▶ _Excerpted data_:
☆ ☆ ☆ ☆ ☆

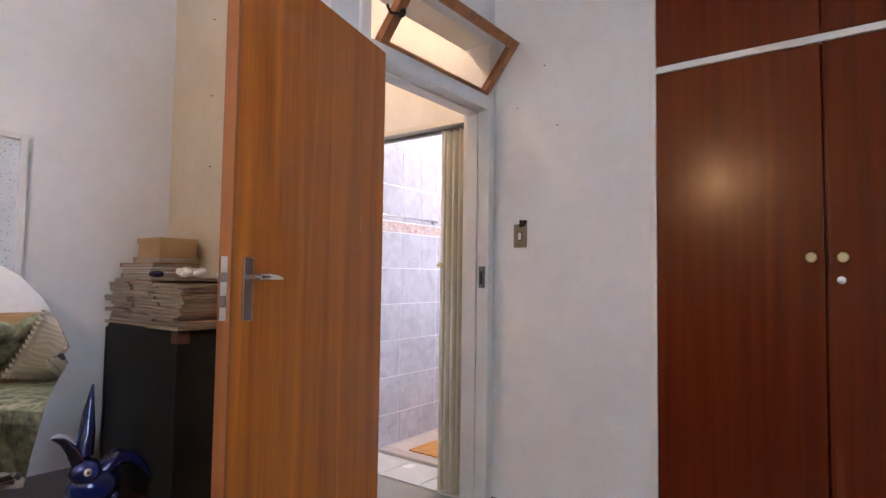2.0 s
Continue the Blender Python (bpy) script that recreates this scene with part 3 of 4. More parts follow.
for a, z in ((0.35, 0.868), (0.03, 1.19), (0.03, 0.45), (0.215, 0.45)):
    bm = boxes((-0.012, 0.012, -0.005, 0.008, -0.012, 0.012), bevel=0.002)
    bmesh.ops.transform(bm, matrix=Matrix.Translation((-2.556 + a * sa + lean(z), 1.045 + a * ca, z)) @ Matrix.Rotation(radians(45), 4, "X"), verts=bm.verts)
    part("mirror_clip", bm, M_SCREWDARK, wm, "small dark mirror clip")

TX0, TX1, TY0, TY1, TZ = -2.66, -2.055, 1.575, 1.835, 0.968
tk = thing("trunk", "old black leathercloth trunk standing on end in the corner", "trunk", ((TX0 + TX1) / 2, (TY0 + TY1) / 2, 0))
part("body", boxes((TX0, TX1, TY0, TY1, 0.0, TZ), bevel=0.018), M_BLACK, tk)
for xa, xb in ((TX1 - 0.02, TX1 + 0.004), (TX0 - 0.002, TX0 + 0.02)):
    part("edge_binding", boxes((xa, xb, TY0 - 0.004, TY0 + 0.02, 0.02, TZ - 0.02), bevel=0.004), M_BLACK, tk)
for zz in (0.04, TZ - 0.05):
    part("corner_cap", boxes((TX1 - 0.045, TX1 + 0.006, TY0 - 0.006, TY0 + 0.045, zz, zz + 0.045), bevel=0.008), M_SKIRT, tk, "worn brown corner cap")


def magazine(x, y, z, wx, wy, h, rz, cover, label, bow):
    ob = thing("magazine", label, "magazine", (x, y, z), "stacked magazines on the trunk")
    m = Matrix.Translation((x, y, z)) @ Matrix.Rotation(radians(rz), 4, "Z")
    def sag(u, v):
        return -bow * (2 * abs(u - 0.5)) ** 3
    def slab(z0, z1, inset, mt, nm):
        bm = bmesh.new()
        n = 8
        top = [[bm.verts.new(m @ Vector(((i / n - 0.5) * (wx - inset), (j - 0.5) * (wy - inset), z1 + sag(i / n, j)))) for j in (0, 1)] for i in range(n + 1)]
        bot = [[bm.verts.new(m @ Vector(((i / n - 0.5) * (wx - inset), (j - 0.5) * (wy - inset), z0 + sag(i / n, j)))) for j in (0, 1)] for i in range(n + 1)]
        for i in range(n):
            bm.faces.new((top[i][0], top[i + 1][0], top[i + 1][1], top[i][1]))
            bm.faces.new((bot[i][0], bot[i][1], bot[i + 1][1], bot[i + 1][0]))
            bm.faces.new((top[i][0], bot[i][0], bot[i + 1][0], top[i + 1][0]))
            bm.faces.new((top[i][1], top[i + 1][1], bot[i + 1][1], bot[i][1]))
        for i in (0, n):
            bm.faces.new((top[i][0], top[i][1], bot[i][1], bot[i][0]))
        part(nm, bm, mt, ob)
    slab(0.0015, h - 0.0015, 0.006, M_PAPER, "page_block")
    slab(0.0, 0.0012, 0.0, cover, "back_cover")
    slab(h - 0.0012, h, 0.0, cover, "front_cover")
    return ob


rng = random.Random(21)
for cx, cy, levels, wx in ((-2.54, 1.705, 14, 0.20), (-2.335, 1.70, 14, 0.21), (-2.14, 1.70, 14, 0.23)):
    z = TZ + 0.002
    for k in range(levels):
        h = rng.uniform(0.008, 0.016)
        cov = rng.choice((M_COVER, M_COVER, M_PAPER, M_REDCOVER, M_COVER, M_WHITEGLAZE if k % 5 == 4 else M_PAPER))
        lab = "thin faded old magazine with dull red cover" if cov is M_REDCOVER else "thin faded old magazine with yellowed pages"
        magazine(cx + rng.uniform(-0.018, 0.018), cy + rng.uniform(-0.025, 0.012), z, wx, 0.26, h, rng.uniform(-5, 5), cov, lab, 0.004 * k / levels)
        z += h + 0.001
zs = TZ + 0.184


def book(nm, label, x, y, z, wx, wy, h, rz, cover, cat="book"):
    ob = thing(nm, label, cat, (x, y, z))
    m = Matrix.Translation((x, y, z)) @ Matrix.Rotation(radians(rz), 4, "Z")
    def put(n2, r, mt):
        b = boxes(r, bevel=0.0015)
        bmesh.ops.transform(b, matrix=m, verts=b.verts)
        part(n2, b, mt, ob)
    put("page_block", (-wx / 2 + 0.004, wx / 2 - 0.005, -wy / 2 + 0.005, wy / 2 - 0.004, 0.003, h - 0.003), M_PAPER)
    put("cover", (-wx / 2, wx / 2, -wy / 2, wy / 2, 0, 0.003), cover)
    put("cover", (-wx / 2, wx / 2, -wy / 2, wy / 2, h - 0.003, h), cover)
    put("spine", (-wx / 2, -wx / 2 + 0.004, -wy / 2, wy / 2, 0.003, h - 0.003), cover)
    return ob


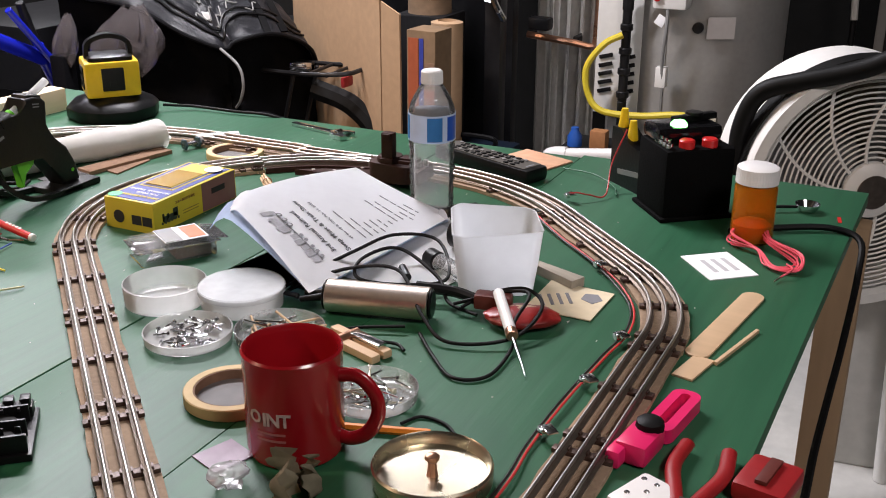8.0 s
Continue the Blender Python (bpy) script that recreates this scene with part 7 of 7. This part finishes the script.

☆ ☆ ☆ ☆ ☆

▶ _To be done_:
Working from the data above, extract solely the lines from the one containing "More parts follow." through the one containing "- 0.045, TX1", exactly as they appear, both included.

▶ _Task solution_:
Continue the Blender Python (bpy) script that recreates this scene with part 3 of 4. More parts follow.
for a, z in ((0.35, 0.868), (0.03, 1.19), (0.03, 0.45), (0.215, 0.45)):
    bm = boxes((-0.012, 0.012, -0.005, 0.008, -0.012, 0.012), bevel=0.002)
    bmesh.ops.transform(bm, matrix=Matrix.Translation((-2.556 + a * sa + lean(z), 1.045 + a * ca, z)) @ Matrix.Rotation(radians(45), 4, "X"), verts=bm.verts)
    part("mirror_clip", bm, M_SCREWDARK, wm, "small dark mirror clip")

TX0, TX1, TY0, TY1, TZ = -2.66, -2.055, 1.575, 1.835, 0.968
tk = thing("trunk", "old black leathercloth trunk standing on end in the corner", "trunk", ((TX0 + TX1) / 2, (TY0 + TY1) / 2, 0))
part("body", boxes((TX0, TX1, TY0, TY1, 0.0, TZ), bevel=0.018), M_BLACK, tk)
for xa, xb in ((TX1 - 0.02, TX1 + 0.004), (TX0 - 0.002, TX0 + 0.02)):
    part("edge_binding", boxes((xa, xb, TY0 - 0.004, TY0 + 0.02, 0.02, TZ - 0.02), bevel=0.004), M_BLACK, tk)
for zz in (0.04, TZ - 0.05):
    part("corner_cap", boxes((TX1 - 0.045, TX1 + 0.006, TY0 - 0.006, TY0 + 0.045, zz, zz + 0.045), bevel=0.008), M_SKIRT, tk, "worn brown corner cap")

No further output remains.